Tesla is ready to power some grids. And not just in California or Australia.
Last week, Elon Musk wagered he could address South Australia’s energy crisis with 100 megawatts (MW) of batteries installed in 100 days or less—“or it’s free.” The exchange blew up on Twitter and led to phone calls between Musk and leading Australian politicians, including Prime Minister Malcolm Turnbull. (Ukraine Prime Minister Volodymyr Hroisman later chimed in that he’s interested, too.)
An analysis by Bloomberg New Energy Finance finds that such a deal wouldn’t only alleviate South Australia’s blackouts, but would also be profitable—at an anticipated cost of roughly $169 million (A$220 million). Battery prices are tumbling fast—by almost half since 2014—and such mega projects are increasingly popping up around the world. More on that below. But first we should clarify Tesla’s pricing details, since there’s been some confusion about them.
There’s no formal proposal yet, but what’s being discussed in Australia would cost significantly more than many circulating estimates, some as low as $25 million. Here’s what we know so far: Mike Cannon-Brookes, co-founder of Sydney-based software company Atlassian Corp., initially approached Musk about providing 100 MW of power, roughly the size of an electricity shortfall suffered by South Australia in a February blackout.
Megawatts measure the amount of power a battery can provide at any given time. Tesla’s battery projects typically supply a four-hour duration for each megawatt, so it’s reasonable to assume that South Australia’s 100 MW project would entail a 400-megawatt-hour (MWh) battery installation. That would make it Australia’s biggest battery-capacity project, and one of the biggest on Earth.
Read more: Tesla’s Australian Gamble
In the Twitter exchange, Musk revealed Tesla’s pricing for battery packs: $250 per kilowatt hour when deployed in large projects. It was the first time he has publicly disclosed pack pricing, but Musk was careful to exclude the costs of shipping, installation, and related hardware, which are highly variable. They’re also highly significant, as they can amount to more than half the total bill.
The battery storage industry—a key part of the master plan if wind and solar power are ever to dominate the grid—is becoming increasingly important in such places as South Australia. The region gets 41 percent of its electricity from renewable energy, one of the highest penetrations of wind and solar in the world. In 2016 and early 2017, Australia has already announced 220 MW of storage deals, led by Zen Energy in South Australia.
Until recently, batteries were many times more expensive than natural gas “peaker” plants that fire up when supply falls (as when the wind dies down). The South Australia government’s current plan is to address its energy shortfall largely through the construction of a state-owned 250MW gas plant, along with A$75 million in grants and A$75 million in loans to help fund energy storage.
A 400 MWh Tesla project with a price tag of $169 million should be very profitable for South Australia, achieving an internal rate of return of between 18 percent and 29 percent, according to BNEF calculations.
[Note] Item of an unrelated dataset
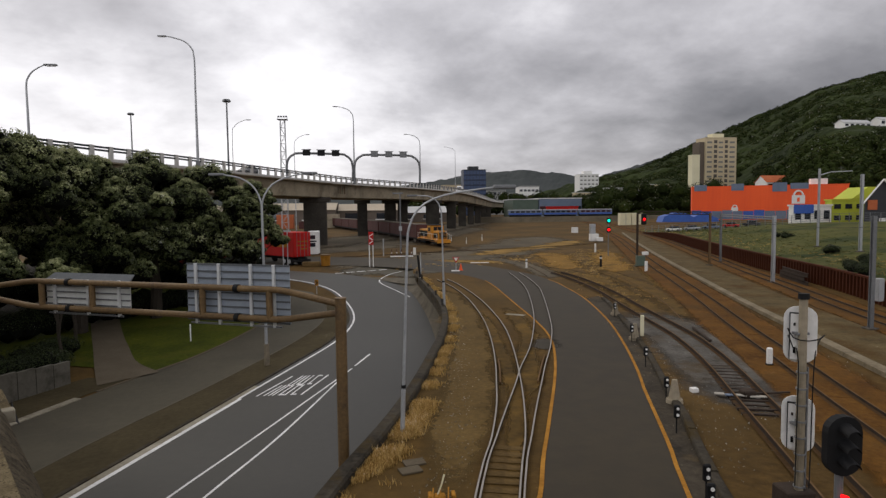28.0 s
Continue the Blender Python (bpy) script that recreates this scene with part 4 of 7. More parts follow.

That’s based on wholesale energy sales and revenue from additional high-value grid services that batteries are especially well suited to provide .
Those returns are contingent on how quickly it can enter the market, and that’s where Tesla, which is based in Palo Alto, has an advantage. In January, Tesla began battery cell and pack production at its massive Gigafactory near Reno, Nev., which is gearing up for the most anticipated launch of an electric car ever—the Model 3. The company plans to ramp up rapidly to produce 50 gigawatt hours of battery packs—enough to build 125 Australia-size projects a year. Tesla may now be uniquely positioned to deploy large battery projects on three months' notice, as promised.
That’s important, because any profit depends on South Australia’s high electricity prices staying high. As additional storage and gas projects come online, and as more robust transmission lines are built to nearby Victoria, it will wear away at the margins of the project, wrote Ali Asghar, an analyst at BNEF, in a research note to clients.
“The problem with energy projects,” he said, “is that they tend to eat their own lunch.”